A special envoy of Chinese President Hu Jintao (胡錦濤) held "significant" talks yesterday with North Korean leader Kim Jong-il as world powers warned the Stalinist regime not to conduct a second atom bomb test.
Tang Jiaxuan (唐家璇), leading a delegation of senior Chinese government officials, was carrying a message, Ministry of Foreign Affairs Spokesman Liu Jianchao (劉建超) told reporters in Beijing.
He described the visit to Pyong-yang as "significant" in trying to resolve the crisis triggered by North Korea's Oct. 9 nuclear weapons test.
PHOTO: AFP
First meeting
It is thought to be Kim's first announced meeting with any foreigner since the test.
"This is a very significant visit against the backdrop of major changes in the situation on the Korean Peninsula," Liu said.
The North's state news agency KCNA confirmed that the Chinese delegation had arrived but did not mention any meeting.

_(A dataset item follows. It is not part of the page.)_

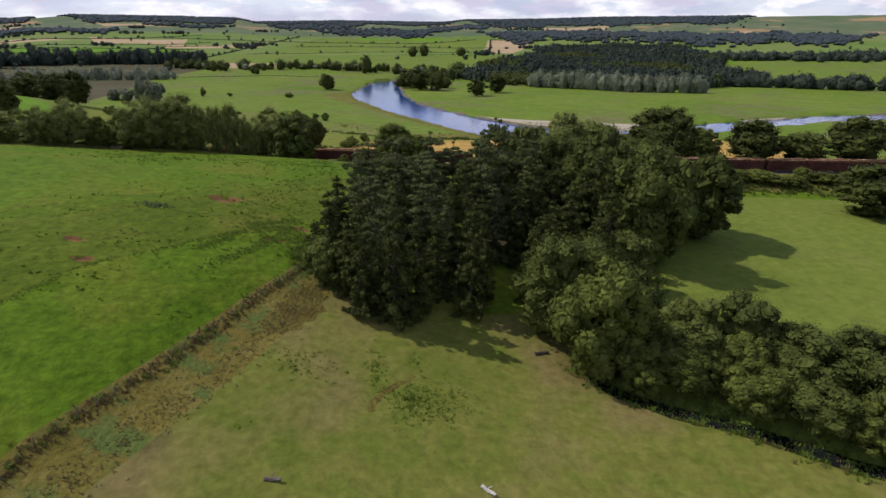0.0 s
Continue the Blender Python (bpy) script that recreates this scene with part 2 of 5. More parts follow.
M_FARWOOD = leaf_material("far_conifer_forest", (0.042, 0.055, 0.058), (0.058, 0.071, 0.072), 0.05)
M_BRACKEN = leaf_material("dead_bracken", (0.095, 0.07, 0.028), (0.22, 0.165, 0.075), 0.25)
M_THISTLE = leaf_material("thistle_leaves", (0.08, 0.12, 0.04), (0.22, 0.25, 0.1), 0.45)
M_TUSSOCK = leaf_material("tussock_grass", (0.06, 0.105, 0.01), (0.135, 0.19, 0.02), 0.3)
M_HERB = leaf_material("seeding_willowherb", (0.14, 0.115, 0.075), (0.3, 0.25, 0.19), 0.45)
M_WEED = leaf_material("rank_weeds", (0.085, 0.14, 0.02), (0.19, 0.25, 0.05), 0.5)
M_DRY = leaf_material("dry_grass", (0.14, 0.125, 0.045), (0.28, 0.24, 0.11), 0.45)
M_LOG = material("conifer_logs", [(0.12, 0.05, 0.03), (0.2, 0.09, 0.05), (0.32, 0.17, 0.09)], (1.5, 0.2), bump=0.02)
M_LOGEND = material("cut_log_ends", [(0.4, 0.26, 0.14), (0.5, 0.34, 0.19), (0.58, 0.42, 0.25)], (4, 0.4))
M_WAGON = material("rusty_wagon_steel", [(0.05, 0.02, 0.016), (0.085, 0.032, 0.025), (0.12, 0.05, 0.035)], (2, 0.3), rough=0.6)
M_PALE = material("weathered_pale_paint", [(0.36, 0.33, 0.28), (0.46, 0.43, 0.37), (0.54, 0.51, 0.45)], (3, 0.4))
M_RAIL = material("rail_steel", [(0.1, 0.06, 0.045), (0.14, 0.09, 0.07), (0.2, 0.16, 0.14)], (3, 0.4), rough=0.45)
M_CONCRETE = material("sleeper_concrete", [(0.2, 0.18, 0.16), (0.26, 0.24, 0.21), (0.3, 0.28, 0.25)], (3, 0.5))
M_POST = material("weathered_post", [(0.1, 0.08, 0.06), (0.16, 0.13, 0.1), (0.22, 0.19, 0.15)], (6, 1))
M_STONE = material("red_sandstone", [(0.2, 0.11, 0.08), (0.27, 0.16, 0.12), (0.34, 0.22, 0.17)], (1.5, 0.2), bump=0.04)
M_SLATE = material("slate_roof", [(0.07, 0.07, 0.08), (0.1, 0.1, 0.11), (0.14, 0.13, 0.13)], (2, 0.3), rough=0.6)
M_WHITE = material("white_paint", [(0.7, 0.7, 0.68), (0.78, 0.78, 0.76), (0.82, 0.82, 0.8)], (2, 0.4), rough=0.6)
M_TILE = material("brown_tiles", [(0.085, 0.06, 0.048), (0.12, 0.084, 0.066), (0.15, 0.108, 0.086)], (2, 0.3))
M_PANE = material("window_glass", [(0.02, 0.025, 0.03), (0.03, 0.035, 0.04), (0.04, 0.045, 0.05)], rough=0.08, spec=0.8)
M_ROCK = material("pale_rubble", [(0.13, 0.1, 0.075), (0.21, 0.17, 0.13), (0.32, 0.27, 0.22)], (1.2, 0.2), bump=0.08)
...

Two vice foreign ministers -- Wu Dawei (武大偉), who is also China's top negotiator to stalled six-nation talks on North Korea's nuclear program, and Dai Bingguo (戴秉國) -- were also part of the delegation, Liu said.
A senior US State Department official said yesterday that the delegation would give North Korea a "very strong" warning against conducting any more nuclear tests.
"I'm pretty convinced the Chin-ese would have a very strong message about future tests," said the official who was accompanying US Secretary of State Condoleezza Rice on her Asian tour.
Tang last week met with US President George W. Bush in Washington and also visited Moscow amid the hurried diplomacy that led to last Saturday's unanimous UN Security Council resolution imposing sanctions.
China, North Korea's closest ally,is seen as critical to ensuring the measures have real bite.
The UN text calls on North Korea to return to negotiations over its nuclear program and imposes a range of financial, trade and military restrictions.
Second test?
Rice was due to hold talks in Seoul with Japanese Foreign Minister Taro Aso -- whom she had met in Tokyo -- and South Korean counterpart Ban Ki-Moon, who is also the incoming head of the UN.
"I'm quite certain there will be additional measures of some kind" if there is a second test, she said before leaving Japan.
Ban said the international reaction would be "much more severe."
Both Beijing and Seoul have balked at the idea of inspecting North Korean cargo, which is allowed for under the sanctions, fearing it could provoke Pyongyang.
The US says the measure is needed to halt transfer of weapons of mass destruction to US opponents such as al-Qaeda and Iran.
US officials said Rice would ask Seoul to take a full part in an inspection initiative.